Photo by Paul Moreau

The Novus.

All of which leaves just one question remaining for the night and it’s whether The Novus live up to their billing amidst the rising expectation, and self-inflicted pressure, of the evening (plot spoiler: they did – well, what did you seriously expect?).

They have the start of their sets off to a tee by now but it still takes the breath away to hear the searing, frankly vicious guitar sound and see Connor sweep on to the stage as his band-mates pivot and twist as they apparently grapple with what they are unleashing. The impact is extraordinary and immediate. Post-Modern Fairytale, the musical equivalent of launching napalm across the stage, is less an opening number and more a manifesto with its beseeching, pointed lyrics reminding that politics starts within your self.
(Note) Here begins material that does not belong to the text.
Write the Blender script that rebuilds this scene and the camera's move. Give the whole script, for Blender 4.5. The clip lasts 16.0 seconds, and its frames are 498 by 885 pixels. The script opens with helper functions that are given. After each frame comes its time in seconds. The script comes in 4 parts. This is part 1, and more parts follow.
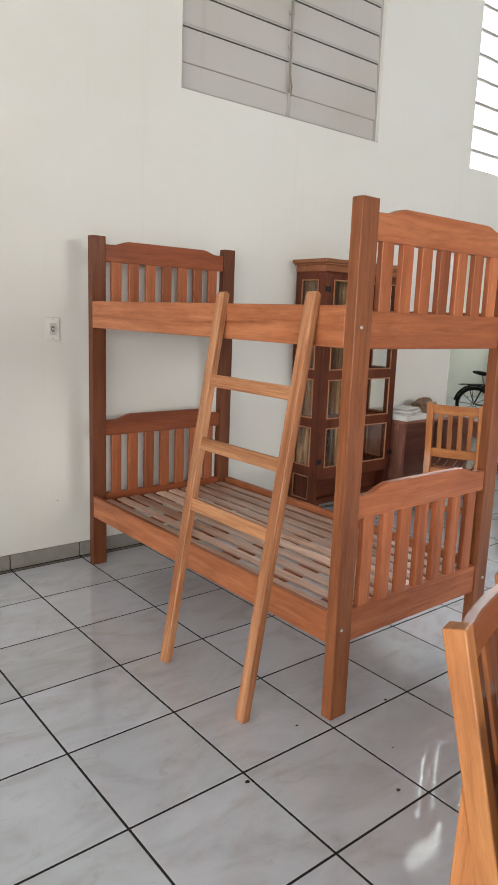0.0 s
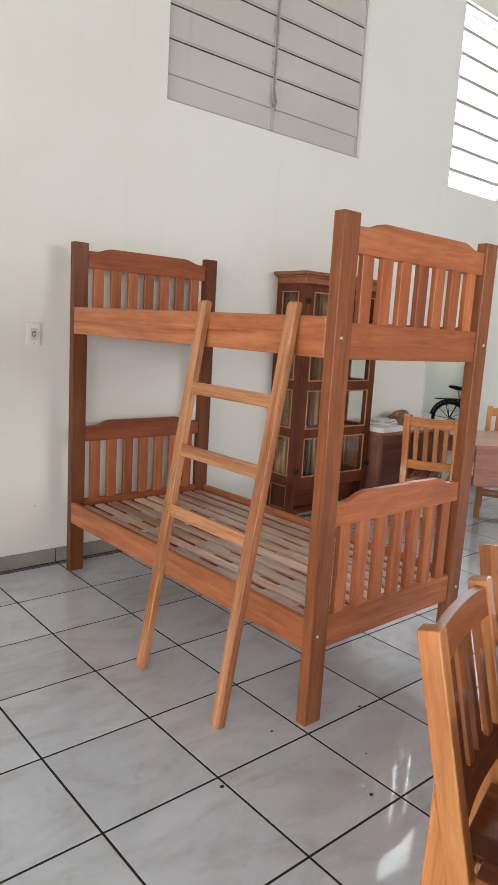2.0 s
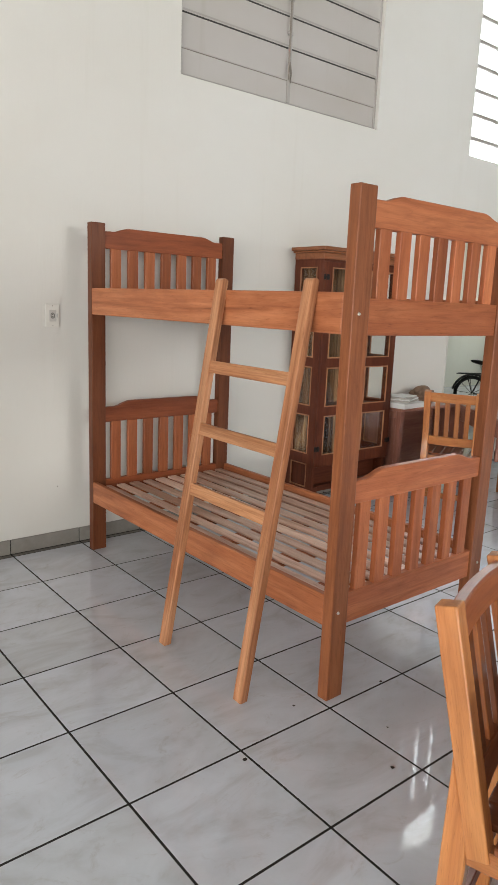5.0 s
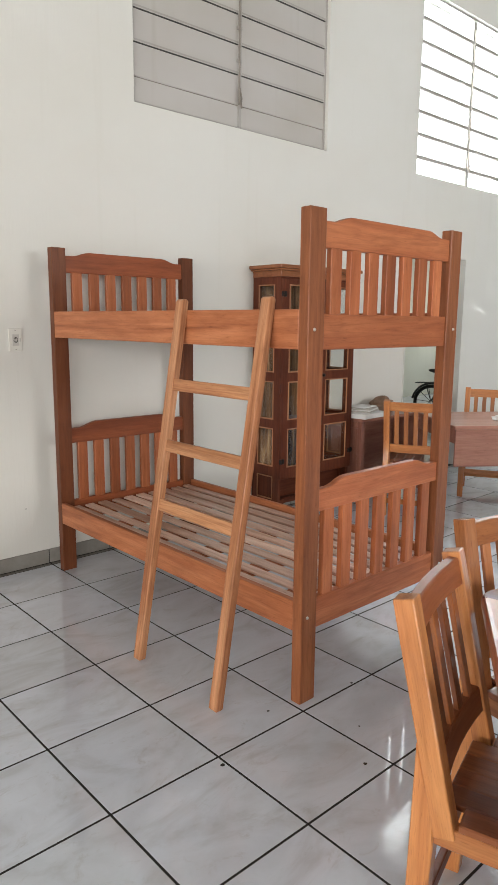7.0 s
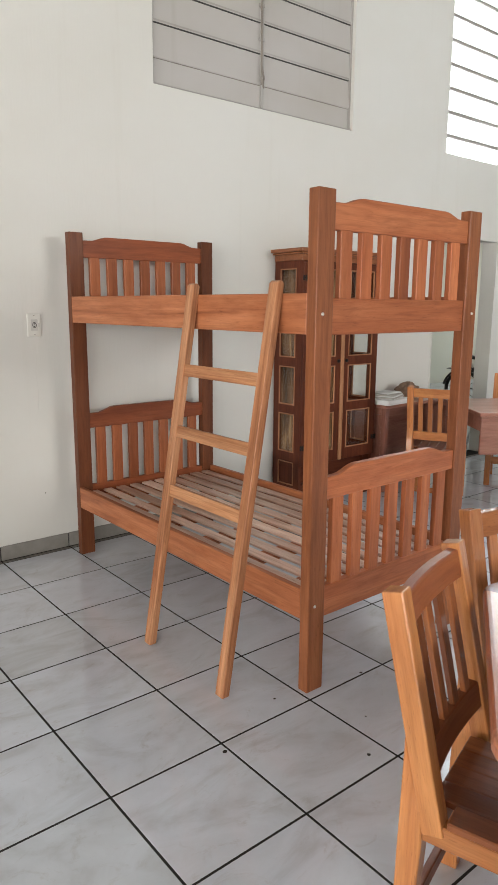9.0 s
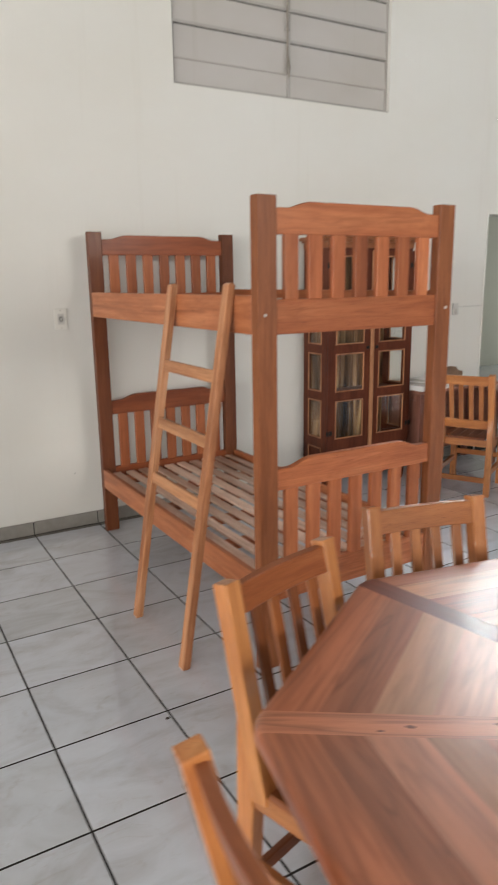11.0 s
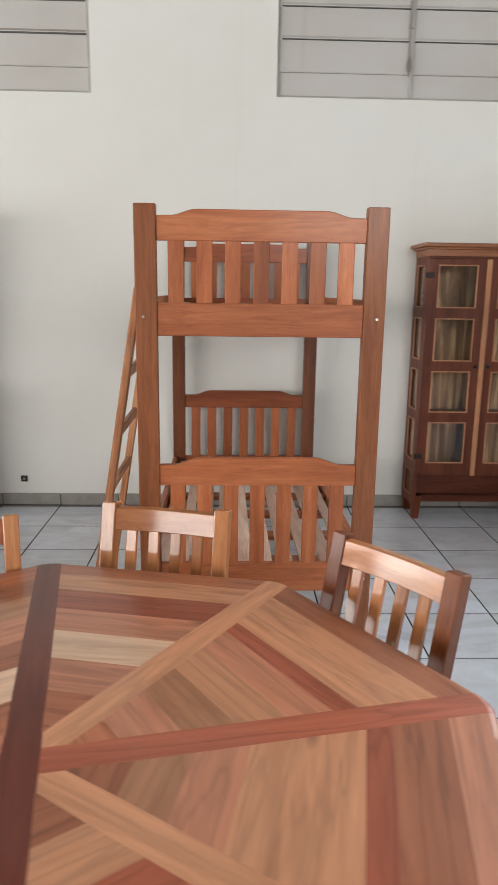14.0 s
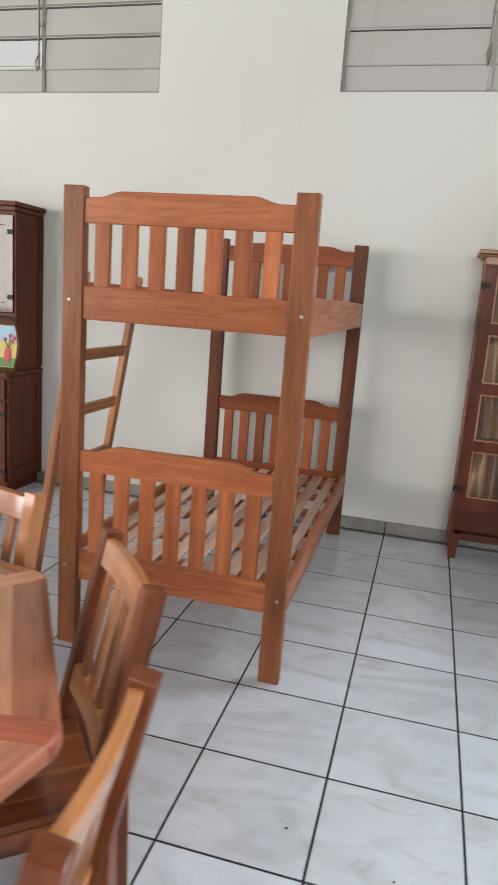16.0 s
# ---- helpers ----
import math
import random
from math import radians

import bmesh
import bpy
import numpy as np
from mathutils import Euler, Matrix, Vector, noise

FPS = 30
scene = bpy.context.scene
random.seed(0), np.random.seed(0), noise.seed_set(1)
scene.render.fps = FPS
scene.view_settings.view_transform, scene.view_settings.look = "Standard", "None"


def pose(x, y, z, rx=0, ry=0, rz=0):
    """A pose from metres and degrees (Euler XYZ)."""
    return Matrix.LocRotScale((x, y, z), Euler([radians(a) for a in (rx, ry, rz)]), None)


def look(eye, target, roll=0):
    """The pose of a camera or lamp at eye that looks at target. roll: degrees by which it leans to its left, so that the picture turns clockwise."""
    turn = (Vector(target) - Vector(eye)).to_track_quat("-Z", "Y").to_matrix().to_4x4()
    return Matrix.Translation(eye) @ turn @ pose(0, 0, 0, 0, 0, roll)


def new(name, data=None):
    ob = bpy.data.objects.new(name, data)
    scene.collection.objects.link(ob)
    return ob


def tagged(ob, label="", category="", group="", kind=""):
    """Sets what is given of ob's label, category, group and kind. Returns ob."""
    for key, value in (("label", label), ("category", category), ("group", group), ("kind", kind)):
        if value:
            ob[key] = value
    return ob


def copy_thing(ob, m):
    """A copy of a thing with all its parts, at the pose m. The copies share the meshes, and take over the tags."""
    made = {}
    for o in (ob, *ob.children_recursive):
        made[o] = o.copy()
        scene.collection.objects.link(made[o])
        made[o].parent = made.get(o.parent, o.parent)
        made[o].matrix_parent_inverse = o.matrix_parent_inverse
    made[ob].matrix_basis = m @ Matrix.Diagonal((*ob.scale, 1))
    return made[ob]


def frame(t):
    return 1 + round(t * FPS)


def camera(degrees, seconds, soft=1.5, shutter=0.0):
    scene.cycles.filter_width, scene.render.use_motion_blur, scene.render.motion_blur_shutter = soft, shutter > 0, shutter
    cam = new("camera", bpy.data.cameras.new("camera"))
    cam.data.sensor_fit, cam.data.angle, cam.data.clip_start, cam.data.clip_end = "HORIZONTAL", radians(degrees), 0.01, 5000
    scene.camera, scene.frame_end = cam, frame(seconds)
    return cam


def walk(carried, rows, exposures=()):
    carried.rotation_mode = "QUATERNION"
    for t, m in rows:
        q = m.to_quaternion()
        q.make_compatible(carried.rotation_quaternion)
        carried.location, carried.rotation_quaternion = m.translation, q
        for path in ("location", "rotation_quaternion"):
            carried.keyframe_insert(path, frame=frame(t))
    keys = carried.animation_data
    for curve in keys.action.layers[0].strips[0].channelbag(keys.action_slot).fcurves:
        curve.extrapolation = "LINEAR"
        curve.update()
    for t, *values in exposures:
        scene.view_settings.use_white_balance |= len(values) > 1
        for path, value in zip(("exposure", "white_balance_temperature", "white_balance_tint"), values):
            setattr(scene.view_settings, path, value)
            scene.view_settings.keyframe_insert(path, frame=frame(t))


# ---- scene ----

In fact, for all the glorious and unremitting movement on stage, some of the more compelling moments are when Connor leans over the audience and fixes them with a wide-eyed, mascara-rimmed stare. At these moments he is one part old-style preacher, one-part Marxist polemicist and one-part Shepherd, entreating with his flock to think, to act, to believe.

Photo by Paul Moreau

The mayhem continues and by the time Man On The Bridge comes round the band are confident enough to play with the crowd, the intro sounding half the speed of the recorded version and the rest of it bursting out like a breached dam. By this time the audience, of which Connor is an increasingly regular member as the set goes on, are in any case absolutely gone – in complete bits – and are leaping around with pure, unadulterated glee.

In fact, there’s an incongruous relationship between The Novus and their audience. The band seemingly want to warn them of the perils of a forthcoming dystopian future while the crowd just want to party and appear in complete adulation of the spectacle on stage. I think we might be heading for a peculiar sort of Novus summer of love, one full of joyous laughter and passion and simultaneously draped in black.

For not just their blistering set but the whole event, this was an agenda set and a statement made in the most emphatic manner – a triumph in fact. Well played lads.